The attack was the latest in a series of apparent air or missile strikes on the Pakistan side of the border with Afghanistan, unexplained by authorities but widely suspected to have targeted terror suspects or Islamic militants.
Last Saturday, an attack on a cleric's home in North Waziristan, 125 miles southwest of Bajur, killed eight people. Local tribesmen claimed U.S. helicopters launched the attack and took away five tribesmen. Pakistan's government protested to the U.S. military in Afghanistan. The U.S. military denied it had bombed the area.
Last month, a senior al-Qaida suspect from Egypt, Hamza Rabia, was killed in North Waziristan. Pakistan denied residents' claims that he died in a U.S. missile strike.
In early 2004 during a major Pakistani counterterrorism operation in neighboring South Waziristan, Pakistani officials said on condition of anonymity that al-Zawahri was believed to be hiding in the area, but the reports were never substantiated.
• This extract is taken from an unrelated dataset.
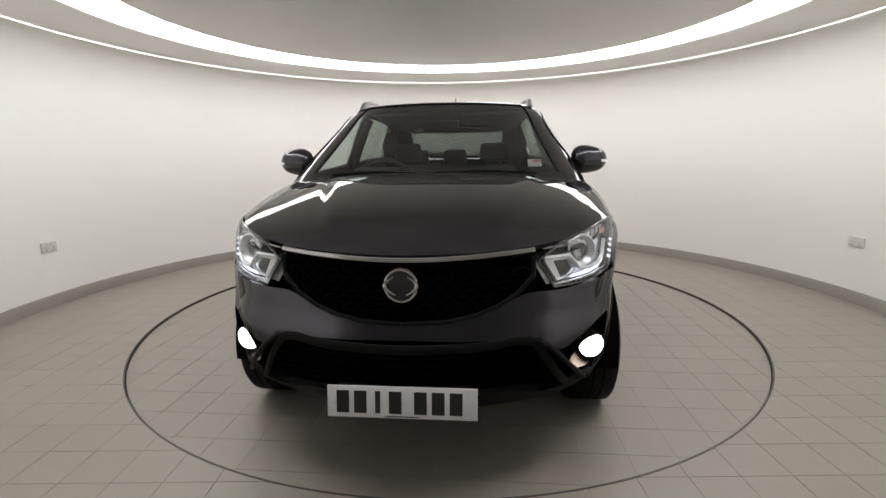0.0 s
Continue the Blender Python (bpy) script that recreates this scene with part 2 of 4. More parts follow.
socket(math.pi - 0.049, 0.512)
socket(0.025, 0.506)

# ---- the car: surfaces ----
def spline(xs, ys):
    """A smooth monotone curve through a few stations."""
    n = len(xs)
    d = [(ys[i + 1] - ys[i]) / (xs[i + 1] - xs[i]) for i in range(n - 1)]
    m = [d[0]] + [0 if d[i - 1] * d[i] <= 0 else 2 / (1 / d[i - 1] + 1 / d[i]) for i in range(1, n - 1)] + [d[-1]]

    def f(x):
        x = min(max(x, xs[0]), xs[-1])
        i = 0
        while i < n - 2 and x > xs[i + 1]:
            i += 1
        h = xs[i + 1] - xs[i]
        t = (x - xs[i]) / h
        return (ys[i] * (1 + 2 * t) * (1 - t) ** 2 + h * m[i] * t * (1 - t) ** 2 + ys[i + 1] * t * t * (3 - 2 * t) + h * m[i + 1] * t * t * (t - 1))
    return f


def line(xs, ys):
    return lambda x: float(np.interp(x, xs, ys))


AXLE, HUB_Z, TYRE_R, ARCH_R = 1.325, 0.335, 0.338, 0.468
# half width by height; nose, windscreen and tail by height
W = spline([0.25, 0.40, 0.55, 0.75, 0.92, 1.02, 1.10, 1.14, 1.18, 1.28, 1.42, 1.52, 1.62], [0.822, 0.862, 0.874, 0.883, 0.886, 0.878, 0.867, 0.858, 0.845, 0.807, 0.752, 0.712, 0.645])
NOSE = spline([0.22, 0.30, 0.40, 0.50, 0.58, 0.68, 0.80, 0.88, 0.95, 1.02, 1.12], [1.98, 2.10, 2.20, 2.23, 2.225, 2.18, 2.165, 2.15, 2.08, 1.98, 1.80])
SCREEN = spline([1.05, 1.12, 1.20, 1.35, 1.50, 1.60, 1.68], [1.24, 1.125, 0.99, 0.735, 0.475, 0.28, 0.05])
DEPTH = 0.5  # how far the windscreen wraps round
TAIL = spline([0.28, 0.38, 0.50, 0.60, 0.68, 0.72, 0.85, 1.00, 1.15, 1.23, 1.32, 1.42, 1.52, 1.60], [2.02, 2.10, 2.135, 2.13, 2.085, 2.06, 2.05, 2.035, 2.015, 1.982, 1.875, 1.762, 1.632, 1.505])
TAIL_M = spline([0.3, 0.95, 1.6], [-1.0, -1.0, -0.95])
TAIL_N = spline([0.3, 0.95, 1.10, 1.20, 1.28, 1.6], [4.2, 4.0, 3.7, 4.0, 4.5, 4.2])
CREASE = spline([-1.8, -1.488, -1.247, -0.925, -0.476, 0.008, 0.842, 1.2, 1.6], [1.115, 1.106, 1.087, 1.069, 1.046, 1.022, 0.992, 0.968, 0.945])
BELT = line([-1.30, 0.444, 0.75], [1.262, 1.141, 1.115])


def taper(x, z):
    """The cabin draws in towards the tail above the waist."""
    k = min(1, max(0, (z - 1.14) / 0.15))
    t = min(1, max(0, (-0.3 - x) / 1.0))
    return 1 - k * k * (3 - 2 * k) * (0.104 * t * t * (3 - 2 * t) + 0.047 * ramp(-x, 1.12, 1.48))


def bow(y):
    """How far the nose falls back beside the badge."""
    return 0.055 * math.sin(math.pi * min(abs(y), 0.95) / 0.95) ** 2


def bulge(x, z):
    """Flares over the wheels, the shoulder line and the hollow of the doors."""
    b = 0.0
    for ax in (AXLE, -AXLE):
        r = math.hypot(x - ax - (0.045 if ax > 0 else 0.0), (z - HUB_Z) * 1.02)
        q = r - (0.585 if ax > 0 else 0.605)
        b += 0.034 * (math.exp(-(q / 0.13) ** 2) if q < 0 else math.exp(-(q / 0.026) ** 2)) * min(1, max(0, (z - 0.35) / 0.2))
    d = z - CREASE(x)
    b += (0.0105 + 0.0030 * min(1, max(0, (x - 0.5) / 0.4))) * (math.exp(-(d / 0.017) ** 2) if d > 0 else math.exp(d / 0.040))
    b -= 0.006 * math.exp(-((z - 0.60) / 0.13) ** 2) * max(0, 1 - (x / 0.9) ** 4 if abs(x) < 0.9 else 0)
    return b


def nose_pt(phi, z, off=0.0, n=3.3, m=0.9):
    # tread grooves as flush black bands, their shade put into the colour
    s, c = math.sin(phi), max(0.0, math.cos(phi))
    w = W(z)
    y = w * abs(s) ** (2 / n)
    x = m + (NOSE(z) - m) * c ** (2 / n)
    x -= bow(y)
    y += bulge(x, z) * (y / w) ** 6
    return Vector((x + off * c, math.copysign(y + off * abs(s), s), z))


def ramp(v, a, b):
    t = min(1, max(0, (v - a) / (b - a)))
    return t * t * (3 - 2 * t)


def tail_dent(y, z):
    """Sculpting of the tail: the shoulders beside the badge, and the bumper's ledge under the lamps."""
    y = abs(y)
    d = 0.014 * ramp(y, 0.28, 0.46) * (1 - ramp(y, 0.57, 0.64)) * ramp(z, 1.125 + 0.18 * max(0, 0.48 - y), 1.185) * (1 - ramp(z, 1.19, 1.232))
    d -= 0.016 * ramp(y, 0.50, 0.56) * (1 - ramp(y, 0.72, 0.82)) * ramp(z, 0.50, 0.66) * (1 - ramp(z, 0.70, 0.742))
    return d


def tail_pt(phi, z, off=0.0):
    n, m = TAIL_N(z), TAIL_M(z)
    s, c = math.sin(phi), max(0.0, math.cos(phi))
    w = W(z)
    y = w * abs(s) ** (2 / n)
    x = m - (TAIL(z) + m) * c ** (2 / n)
    y *= taper(x, z)
    x += tail_dent(y, z)
    y += bulge(x, z) * (y / w) ** 6 * min(1, max(0, (1.26 - z) / 0.06))
    return Vector((x - off * c, math.copysign(y + off * abs(s), s), z))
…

Pakistan has tens of thousands of forces deployed along the Afghan border to hunt al-Qaida and Taliban militants and maintains a sensitive alliance with the United States in its war on terror, which is opposed by many in this Islamic nation of 150 million people. Pakistan says it does not allow Afghan or the 20,000 U.S. forces in Afghanistan to operate on its soil.
"Our people say Americans did it," Rashid said. "If it is true, then Pakistan should lodge a strong protest with the U.S. government for killing innocent people."